The ash you see is a food-grade (sterile) charcoal ground to powder. Charcoal? Yuck, right? Au contraire. It serves a number of purposes and has a long-standing tradition of use—particularly in a number of beloved cheeses from France. Morbier cheese, for example, was originally developed with a thin line of ash running horizontally through its middle because it served as a kind of bug repellent during cheesemaking. Back in the 19th century, Morbier was made in two phases over the course of 24 hours (not in one process as is done today). The curds for the cheese were created twice daily, following each milking. To protect the evening curds in their half-filled molds from insects, the cheesemaker dusted the exposed surface with ash. The next morning, another layer of curds from the morning milk was added atop, hence the dividing line of ash. Even though the ash is no longer needed to make Morbier, its striking dark midline makes it immediately identifiable, so the sprinkle of ash between two layers continues.
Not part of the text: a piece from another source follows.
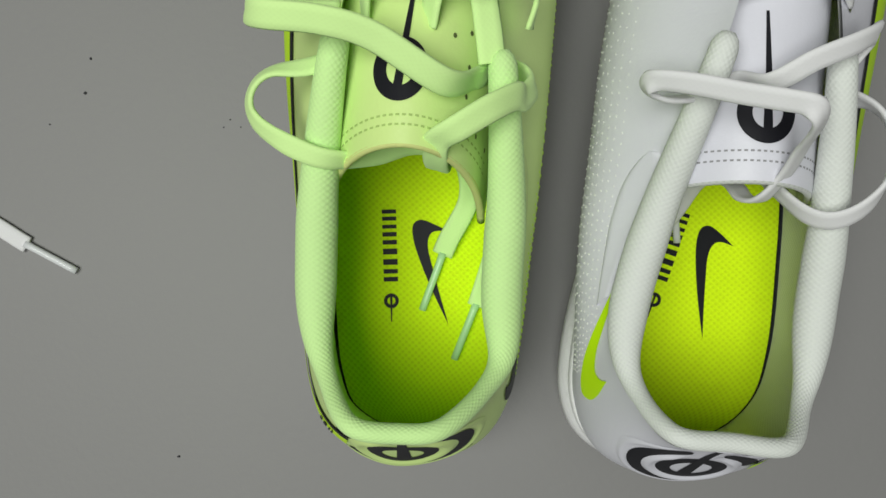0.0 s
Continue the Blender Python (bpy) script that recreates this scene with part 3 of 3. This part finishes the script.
toe_line(boot, boot_forms, lime_leather)
toe_line(turf, turf_forms, white_leather)
grip_dots(boot, boot_forms, -1, seam_dark, "fine punched holes beside the collar", 0.22, 0.50, 20, 0.80, 0.90, 2, 0.0004)


# ---------------------------------------------------------------- laces
def cross_laces(root, forms, mat, rows, width=0.0052):
    """The tight rows of lace between the eyelets."""
    for k, (sl, sr, lift) in enumerate(rows):
        a, na = surface(forms, -sl, 0.93)
        b, nb = surface(forms, sr, 0.93)
        a, b, na, nb = a[0] + na[0] * 0.0006, b[0] + nb[0] * 0.0006, na[0], nb[0]
        up = np.array((0, 0.25, 1.0))
        pts = []
        for t in np.linspace(0, 1, 7):
            p = a * (1 - t) + b * t
            h = lift * math.sin(math.pi * t) ** 0.8
            face = na * (1 - t) + nb * t + up * 0.5
            pts.append((*(p + (0, 0.0006 * k, h)), *face))
        ribbon("lace", pts, width, 0.0012, mat, root, "flat lace pulled through the eyelets", n=40)
        for p, nrm, sgn in ((a, na, -1), (b, nb, 1)):
            tx = unit(np.cross(nrm, (0, 1, 0)))
            ty = np.cross(nrm, tx)
            hole = np.array([[p - nrm * 0.0003 + r * (math.cos(q) * tx * 0.5 + math.sin(q) * ty * 1.2) for r in (0.0019, 0.0)] for q in np.linspace(0, math.tau, 13)])
            sheet("eyelet", hole, seam_dark, root)


cross_laces(boot, boot_forms, lime_ribbon, ((.50, .535, .0075), (.54, .50, .0085), (.56, .60, .007), (.61, .57, .0075), (.63, .66, .006), (.67, .635, .006), (.69, .69, .005)))
cross_laces(turf, turf_forms, white_ribbon, ((.50, .535, .0075), (.54, .50, .0085), (.56, .60, .007), (.61, .57, .0075), (.63, .66, .006), (.67, .635, .006), (.69, .69, .005)))

W, T = 0.0062, 0.0013
boot_lace = ribbon("lace", [(-.0275, .0960, .0775, .3, -.5, .8), (-.0301, .0939, .0820, .3, -.5, .8), (-.0369, .0905, .0935, .2, -.5, .8), (-.0521, .0975, .0985, 0, -.5, .85), (-.0628, .0995, .1000, 0, -.5, .85), (-.0745, .1003, .0975, -.3, -.4, .8),
                   (-.0789, .1023, .0917, -1, .1, .1), (-.0764, .1035, .0879, -.4, .5, -.7), (-.0690, .1040, .0850, -.1, .5, -.8), (-.0610, .1050, .0830, 0, .5, -.8)],
                   W, T, lime_ribbon, boot, "flat pale lime woven lace loop")
ribbon("lace", [(-.0600, .0960, .0815, 0, .5, .8), (-.0679, .0931, .0823, -.1, .5, .8), (-.0747, .0920, .0815, -.4, .7, .5), (-.0785, .0895, .0806, -.8, .4, .4), (-.0802, .0858, .0792, -.9, 0, .4), (-.0795, .0822, .0782, -.8, -.4, .5), (-.0762, .0790, .0790, -.4, -.6, .7), (-.0692, .0755, .0812, 0, -.4, .9),
                (-.0610, .0735, .0812, 0, -.5, .8), (-.0518, .0755, .0725, .1, -.6, .8), (-.0438, .0790, .0678, .1, -.6, .7), (-.0365, .0795, .0652, .2, -.6, .7), (-.0269, .0800, .0575, .2, -.6, .7)], 0.0052, T, lime_ribbon, boot, "flat pale lime woven lace loop")
lace_c = ribbon("lace", [(-.0215, .0985, .0715, .9, .3, .1), (-.0185, .0965, .0760, .9, .3, .1), (-.0172, .0935, .0805, .9, .2, .3), (-.0195, .0900, .0850, .8, .1, .5), (-.0215, .0895, .0890, .5, -.2, .8), (-.0270, .0860, .0930, .1, -.4, .9), (-.0337, .0812, .0935, -.2, -.7, .7), (-.0378, .0785, .0893, -.3, -.9, .2), (-.0378, .0755, .0830, -.3, -.9, .1),
                (-.0372, .0740, .0740, -.2, -.9, .1), (-.0365, .0755, .0630, -.1, -.9, .3), (-.0345, .0790, .0500, .1, -.8, .5), (-.0290, .0780, .0370, .3, -.5, .8), (-.0272, .0683, .0295, .2, -.1, .95), (-.0317, .0570, .0262, 0, 0, 1), (-.0334, .0520, .0250, 0, 0, 1)],
                W, T, lime_ribbon, boot, "flat pale lime woven lace end", n=140)
aglet((-.0332, .0525, .0250), (-.0380, .0351, .0240), aglet_lime, lace_c)
lace_e = ribbon("lace", [(-.0190, .0760, .0450, .8, -.2, .4), (-.0185, .0620, .0340, .6, -.1, .8), (-.0200, .0500, .0290, .3, 0, .9), (-.0218, .0405, .0262, .1, 0, 1), (-.0224, .0378, .0255, 0, 0, 1)], 0.0050, T, lime_ribbon, boot, "flat pale lime woven lace end")
aglet((-.0223, .0383, .0255), (-.0274, .0212, .0240), aglet_lime, lace_e)
ribbon("lace", [(-.0560, .0960, .0790, -.9, -.3, 0), (-.0553, .1020, .0815, -.8, -.5, 0), (-.0555, .1090, .0865, -.8, -.5, .1), (-.0553, .1120, .0933, -.8, -.4, .3), (-.0514, .1118, .0985, -.4, -.5, .7), (-.0432, .1125, .1006, -.1, -.5, .85), (-.0344, .1120, .1003, .2, -.5, .8), (-.0261, .1145, .0945, .6, -.4, .6),
                (-.0202, .1148, .0882, .9, -.3, .3), (-.0181, .1131, .0822, 1, -.2, 0), (-.0190, .1061, .0795, .8, -.3, .2)], 0.0048, T, lime_ribbon, boot, "flat pale lime woven lace loop")
ribbon("lace", [(-.0415, .1040, .0850, -.7, -.5, .2), (-.0408, .1100, .0885, -.6, -.6, .3), (-.0390, .1165, .0896, -.1, -.6, .8), (-.0350, .1180, .0890, .3, -.5, .8), (-.0310, .1130, .0868, .4, -.4, .8), (-.0285, .1040, .0855, .2, -.3, .9), (-.0270, .0970, .0840, .2, -.2, .9)], W, T, lime_ribbon, boot, "flat pale lime woven lace")

lace_r = ribbon("lace", [(.0225, .0985, .0765, .1, -.9, -.3), (.0190, .0940, .0805, .1, -.9, -.3), (.0125, .0925, .0825, -.2, -.9, -.2), (.0080, .0932, .0845, -.7, -.7, 0), (.0063, .0946, .0875, -.9, -.3, .2), (.0085, .0950, .0905, -.6, -.6, .5), (.0150, .0940, .0945, -.2, -.6, .8),
                (.0230, .0922, .0985, -.1, -.6, .8), (.0305, .0910, .1015, 0, -.6, .8), (.0350, .0900, .1032, .3, -.6, .7), (.0378, .0882, .1015, .7, -.5, .5), (.0398, .0860, .0950, .7, -.7, .2), (.0408, .0835, .0880, .6, -.8, .2), (.0412, .0785, .0805, .5, -.8, .4),
                (.0388, .0730, .0745, .2, -.9, .1), (.0372, .0730, .0685, .1, -.95, .1), (.0370, .0765, .0610, .1, -.9, .2), (.0368, .0785, .0500, 0, -.9, .3), (.0352, .0775, .0385, -.1, -.8, .5), (.0310, .0675, .0300, -.2, -.4, .9), (.0255, .0640, .0265, 0, 0, 1)],
                0.0051, T, white_ribbon, turf, "flat white woven lace loop", n=170)
ribbon("lace", [(.0575, .0985, .0700, .8, .5, .2), (.0597, .0970, .0760, .7, .5, .4), (.0622, .0930, .0808, .8, .4, .4), (.0645, .0864, .0818, 1, 0, .3), (.0640, .0790, .0812, .9, -.3, .4), (.0603, .0725, .0800, .4, -.6, .7), (.0550, .0690, .0775, .1, -.6, .8), (.0500, .0700, .0735, 0, -.7, .7),
                (.0450, .0760, .0670, -.1, -.8, .5), (.0390, .0840, .0620, -.2, -.8, .5), (.0330, .0880, .0600, -.2, -.8, .5), (.0250, .0880, .0600, -.2, -.8, .5)], 0.0056, T, white_ribbon, turf, "flat white woven lace loop")
ribbon("lace", [(.0255, .0960, .0770, 0, -.5, .8), (.0290, .0985, .0800, 0, -.5, .8), (.0330, .0970, .0880, -.1, -.6, .7), (.0400, .1015, .0925, 0, -.6, .8), (.0480, .1055, .0925, .3, -.5, .8), (.0540, .1090, .0890, .8, -.3, .4), (.0558, .1095, .0840, 1, -.1, 0), (.0540, .1040, .0780, .9, -.2, -.2)], 0.0054, T, white_ribbon, turf, "flat white woven lace loop")
lace_w = ribbon("lace", [(.0245, .0920, .0500, -.6, -.5, .5), (.0268, .0860, .0400, -.5, -.5, .7), (.0305, .0805, .0310, -.3, -.3, .9), (.0325, .0770, .0272, 0, -.1, 1)], 0.0050, T, white_ribbon, turf, "flat white woven lace end")
aglet((.0323, .0775, .0275), (.0362, .0610, .0232), aglet_white, lace_w)

# ---------------------------------------------------------------- loose things on the floor
floor_lace = tagged(ribbon("shoelace", [(-.2300, .0830, .0010, 0, 0, 1), (-.2060, .0680, .0010, 0, 0, 1), (-.1863, .0545, .0012, 0, 0, 1), (-.1752, .0486, .0013, 0, 0, 1), (-.1690, .0452, .0013, 0, 0, 1), (-.1662, .0438, .0013, 0, 0, 1)], 0.0056, 0.0014, white_ribbon, None),
                    "white flat shoelace end lying on the grey floor", "shoelace")
aglet((-.1668, .0441, .0014), (-.1501, .0366, .0013), aglet_white, floor_lace, 0.0012)


def crumb(x, y, size, seed):
    rng = np.random.RandomState(seed)
    bm = bmesh.new()
    bmesh.ops.create_icosphere(bm, subdivisions=1, radius=size)
    for v in bm.verts:
        v.co = Vector((v.co.x * rng.uniform(0.6, 1.3), v.co.y * rng.uniform(0.6, 1.3), v.co.z * rng.uniform(0.4, 0.8)))
    low = min(v.co.z for v in bm.verts)
    for v in bm.verts:
        v.co.z -= low
    me = bpy.data.meshes.new("crumb")
    bm.to_mesh(me)
    bm.free()
    me.materials.append(crumb_dark)
    ob = new("crumb", me)
    ob.location = (x, y, 0)
    tagged(ob, "tiny dark crumb of grit on the grey floor", "crumb", "crumbs on the floor")


for k, (x, y, size) in enumerate(((-.0981, .0887, .0004), (-.1045, .0891, .0003), (-.1065, .0865, .0003), (-.1010, .0870, .00025), (-.1513, .0939, .0005), (-.1503, .105, .0005), (-.1385, .1321, .0004),
                                  (-.1138, -.0217, .0005), (-.0342, -.0010, .0004), (-.1620, .0830, .0003), (.110, .130, .0004))):
    crumb(x, y, size, k)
In myriad little goat cheeses, an ash coating actually grants the surface of the cheese a more hospitable environment for the desired mold growth and rind formation. As an alkaline agent ash also helps neutralize acidity so its usage can allow a cheesemaker to find a desired balance with acidity to age the cheese to a specific pro- file. So while the virtually flavorless ash itself isn’t a direct contributor to the taste or texture of a cheese, it does have an effect overall.
That said, what you probably notice most is that ash adds a striking appearance, in contrast to the light-colored paste of most cheeses, whether it is used to coat the cheese or runs through the middle in a delicate stripe. On a cheese plate these two-toned beauties always make for a great presentation.